Hilary Allen, a professor at an American law school, stated that these bills are essentially tailored by the cryptocurrency industry for itself. She warned that the GENIUS Act allows corporate giants like Walmart and Meta to issue stablecoins, potentially recreating the chaos of the 19th-century "wildcat banking" era, ultimately leaving taxpayers to bear the rescue costs for those "too big to fail" tech companies. Meanwhile, Hilary Allen half-jokingly suggested that the public "learn to grow potatoes" in preparation for possible turmoil in the financial system.

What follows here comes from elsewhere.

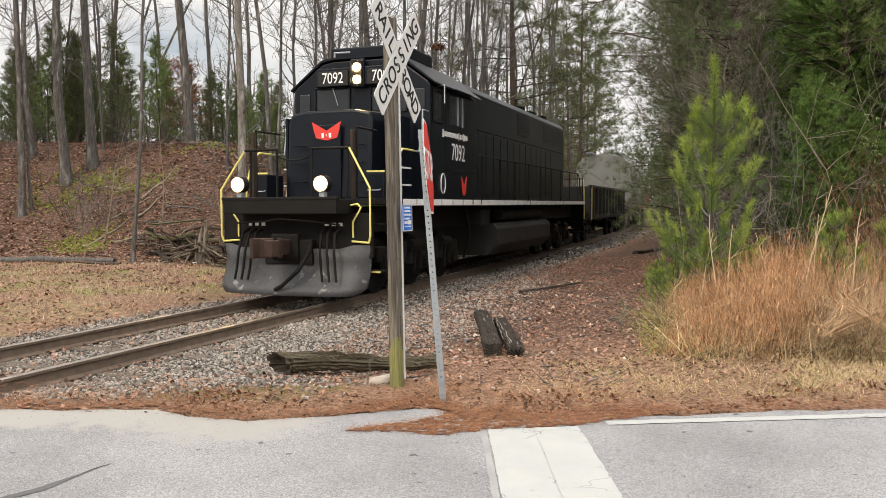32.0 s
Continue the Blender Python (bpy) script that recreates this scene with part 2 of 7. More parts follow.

Furthermore, the cryptocurrency industry's remarkable political lobbying power has also drawn attention. The cryptocurrency super PAC Fairshake recently announced it is prepared to spend $140 million on the midterm elections. Given its dominance in political spending for the 2024 election, investing $131 million in congressional campaigns and helping dozens of pro-cryptocurrency lawmakers get elected, independent journalist and tech researcher Molly White wrote on Bluesky that Fairshake's choice to release a press release at this time is no coincidence; it is essentially a hint that "if the bill does not pass, we will confront you in the midterm elections."

Conclusion

The deeper significance of this legislative tug-of-war lies in the fact that it is not just a technical discussion about how to regulate cryptocurrencies, but also a difficult exploration of how the U.S. seeks to find a balance between promoting innovation and preventing risks in the digital economy era. The strong intervention of the Trump administration, the $140 million lobbying pressure from Fairshake, and the sharp criticisms from academia all highlight that this game has transcended the nature of mere regulatory discussions. As 401(k) pensions may allocate Bitcoin and tech giants gain the right to issue stablecoins, "Crypto Week" may just be the prologue, with the real test gradually unfolding in market practice.